Aim of the exercise: Beginning with the line that holds "setattr(scene.view_settings, path, value)", set down each line of the data below through the very last, exactly as given, and nothing beyond that.
= = = = =
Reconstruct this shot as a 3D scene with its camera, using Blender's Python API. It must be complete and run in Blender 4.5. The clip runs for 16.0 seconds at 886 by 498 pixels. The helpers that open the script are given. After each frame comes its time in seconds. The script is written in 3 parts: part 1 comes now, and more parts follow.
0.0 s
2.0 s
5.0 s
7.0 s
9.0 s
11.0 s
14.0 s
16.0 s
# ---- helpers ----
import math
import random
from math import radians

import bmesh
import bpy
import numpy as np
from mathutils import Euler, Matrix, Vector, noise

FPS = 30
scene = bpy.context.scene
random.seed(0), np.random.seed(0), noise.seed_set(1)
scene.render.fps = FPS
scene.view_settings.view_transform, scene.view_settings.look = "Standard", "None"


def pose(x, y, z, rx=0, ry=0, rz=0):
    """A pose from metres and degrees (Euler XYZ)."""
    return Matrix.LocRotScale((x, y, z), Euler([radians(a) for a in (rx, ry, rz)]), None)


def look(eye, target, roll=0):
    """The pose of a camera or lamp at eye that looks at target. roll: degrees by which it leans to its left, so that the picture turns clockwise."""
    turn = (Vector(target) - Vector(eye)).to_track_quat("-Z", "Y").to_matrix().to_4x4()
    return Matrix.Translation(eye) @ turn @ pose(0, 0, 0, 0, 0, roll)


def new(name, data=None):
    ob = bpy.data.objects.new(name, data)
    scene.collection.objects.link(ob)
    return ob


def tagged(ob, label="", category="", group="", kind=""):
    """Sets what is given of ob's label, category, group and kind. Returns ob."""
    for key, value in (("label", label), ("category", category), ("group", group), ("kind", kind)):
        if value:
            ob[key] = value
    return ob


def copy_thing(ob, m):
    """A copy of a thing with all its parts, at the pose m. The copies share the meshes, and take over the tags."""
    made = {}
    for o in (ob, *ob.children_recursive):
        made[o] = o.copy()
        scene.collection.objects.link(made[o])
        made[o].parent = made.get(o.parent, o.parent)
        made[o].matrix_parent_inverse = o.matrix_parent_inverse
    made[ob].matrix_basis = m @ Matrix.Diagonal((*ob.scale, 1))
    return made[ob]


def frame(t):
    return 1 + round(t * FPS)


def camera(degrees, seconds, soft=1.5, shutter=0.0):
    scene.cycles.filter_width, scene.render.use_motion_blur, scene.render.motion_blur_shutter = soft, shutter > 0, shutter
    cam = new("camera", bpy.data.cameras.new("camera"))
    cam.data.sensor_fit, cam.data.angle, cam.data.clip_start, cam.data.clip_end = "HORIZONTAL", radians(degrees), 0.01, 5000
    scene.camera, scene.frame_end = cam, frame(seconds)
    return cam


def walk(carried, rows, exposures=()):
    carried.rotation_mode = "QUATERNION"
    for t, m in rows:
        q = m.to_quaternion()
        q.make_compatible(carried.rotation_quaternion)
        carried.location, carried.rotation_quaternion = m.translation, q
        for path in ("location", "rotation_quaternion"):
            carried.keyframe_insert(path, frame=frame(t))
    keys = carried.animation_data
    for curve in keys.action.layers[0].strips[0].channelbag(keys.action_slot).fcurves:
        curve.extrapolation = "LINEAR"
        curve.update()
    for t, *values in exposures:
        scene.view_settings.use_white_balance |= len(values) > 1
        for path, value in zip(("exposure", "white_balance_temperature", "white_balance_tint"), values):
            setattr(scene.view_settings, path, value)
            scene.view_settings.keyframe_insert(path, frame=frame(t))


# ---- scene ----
= = = = =
Exercise response:
            setattr(scene.view_settings, path, value)
            scene.view_settings.keyframe_insert(path, frame=frame(t))


# ---- scene ----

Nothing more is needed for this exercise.